Aim of the task =>
Copy each line that contains the string "Blender".

Data for this exercise =>
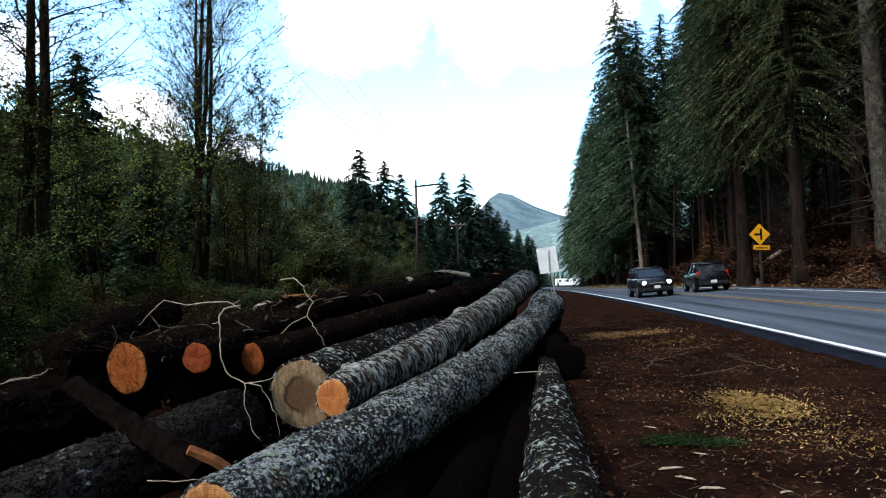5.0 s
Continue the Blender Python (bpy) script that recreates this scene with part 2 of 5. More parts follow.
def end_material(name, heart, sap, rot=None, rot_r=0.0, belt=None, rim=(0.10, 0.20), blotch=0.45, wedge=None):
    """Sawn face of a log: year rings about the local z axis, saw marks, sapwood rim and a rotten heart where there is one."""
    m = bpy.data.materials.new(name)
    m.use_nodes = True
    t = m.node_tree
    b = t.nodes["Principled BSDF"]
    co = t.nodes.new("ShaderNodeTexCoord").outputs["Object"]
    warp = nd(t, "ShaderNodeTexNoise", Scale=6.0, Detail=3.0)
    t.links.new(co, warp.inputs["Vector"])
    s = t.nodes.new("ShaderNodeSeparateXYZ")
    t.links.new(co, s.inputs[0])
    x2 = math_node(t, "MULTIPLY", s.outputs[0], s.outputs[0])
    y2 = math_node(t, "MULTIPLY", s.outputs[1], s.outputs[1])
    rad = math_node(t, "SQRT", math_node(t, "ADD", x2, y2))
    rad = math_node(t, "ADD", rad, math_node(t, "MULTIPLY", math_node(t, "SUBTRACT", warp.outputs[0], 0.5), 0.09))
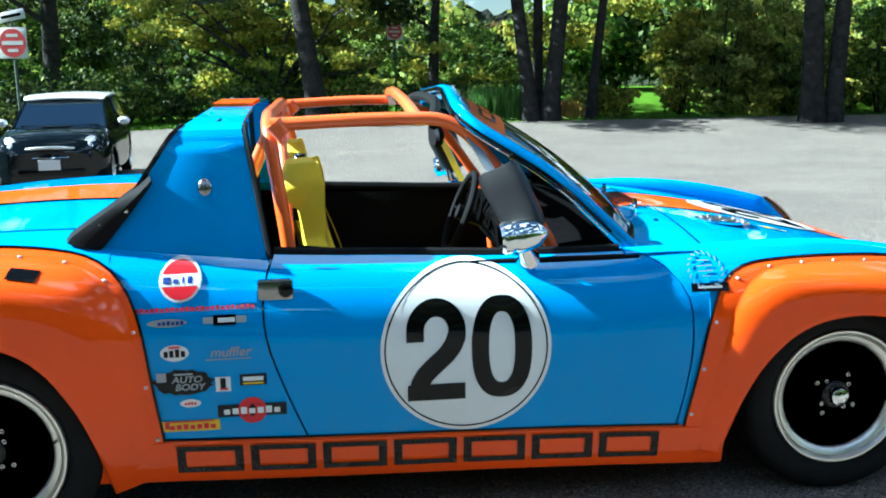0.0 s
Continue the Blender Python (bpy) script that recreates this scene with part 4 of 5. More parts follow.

Complete response =>
Continue the Blender Python (bpy) script that recreates this scene with part 2 of 5. More parts follow.
Continue the Blender Python (bpy) script that recreates this scene with part 4 of 5. More parts follow.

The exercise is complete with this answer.